Chinese and Taiwanese warships played high-seas "cat and mouse" on Sunday ahead of the scheduled end of four days of unprecedented Chinese military exercises launched in reaction to a visit to Taiwan by the U.S. house speaker.
Nancy Pelosi's visit last week to the self-ruled island infuriated China, which responded with test launches of ballistic missiles over the island's capital for the first time and the cutting of communication links with the United States.
Chinese, Taiwanese Warships Sail At Close Quarters In Taiwan Strait
Some 10 warships each from China and Taiwan sailed at close quarters in the Taiwan Strait, with some Chinese vessels crossing the median line, an unofficial buffer separating the two sides, according to a person with knowledge of the matter.
Chinese Military Ships, Aircraft, And Drones Were Simulating Attacks on Taiwan
The island's defense ministry said in a release multiple Chinese military ships, aircraft, and drones were simulating attacks on the island and its navy.
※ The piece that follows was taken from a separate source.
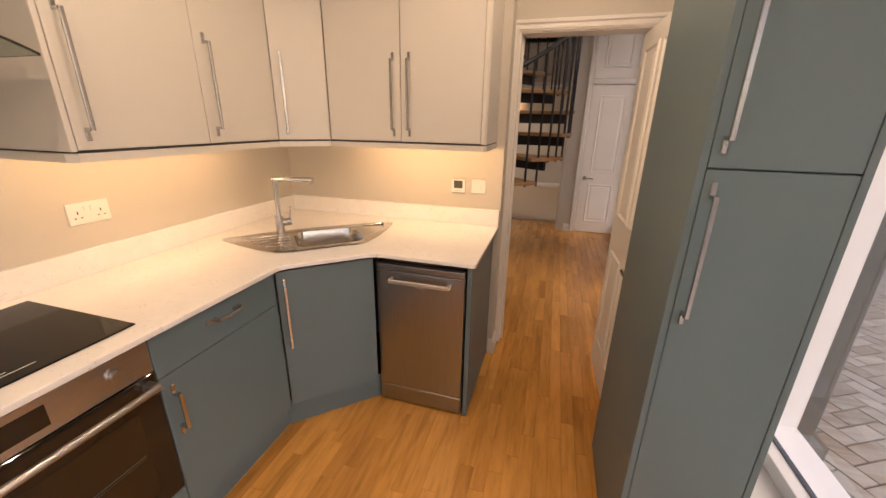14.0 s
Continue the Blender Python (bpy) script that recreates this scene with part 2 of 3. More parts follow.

It said it had sent aircraft and ships to react "appropriately".
As Chinese forces "pressed" the line, as they did on Saturday, the Taiwan side stayed close to monitor and, where possible, deny the Chinese the ability to cross, the person said.
"The two sides are showing restraint, the person said, describing the manoeuvres as high seas "cat and mouse".
"One side tries to cross, and the other stands in the way and forces them to a more disadvantaged position and eventually return to the other side."
Taiwan said its shore-based anti-ship missiles and its Patriot surface-to-air missiles were on standby.
The Chinese exercises, centered on six locations around the island that China claims as its own, began on Thursday and are scheduled to last until midday on Sunday, the official Xinhua News Agency reported last week.
China's military said on Saturday the sea and air joint exercises, north, southwest and east of Taiwan, had a focus on land-strike and sea-assault capabilities.
The United States called the exercises an escalation.
"These activities are a significant escalation in China's efforts to change the status quo. They are provocative, irresponsible and raise the risk of miscalculation," a White House spokesperson said.
"They are also at odds with our long-standing goal of maintaining peace and stability across the Taiwan Strait, which is what the world expects."
China says its relations with Taiwan are an internal matter and it reserves the right to bring the island under its control, by force if necessary. Taiwan rejects China's claims saying only Taiwan's people can decide their future.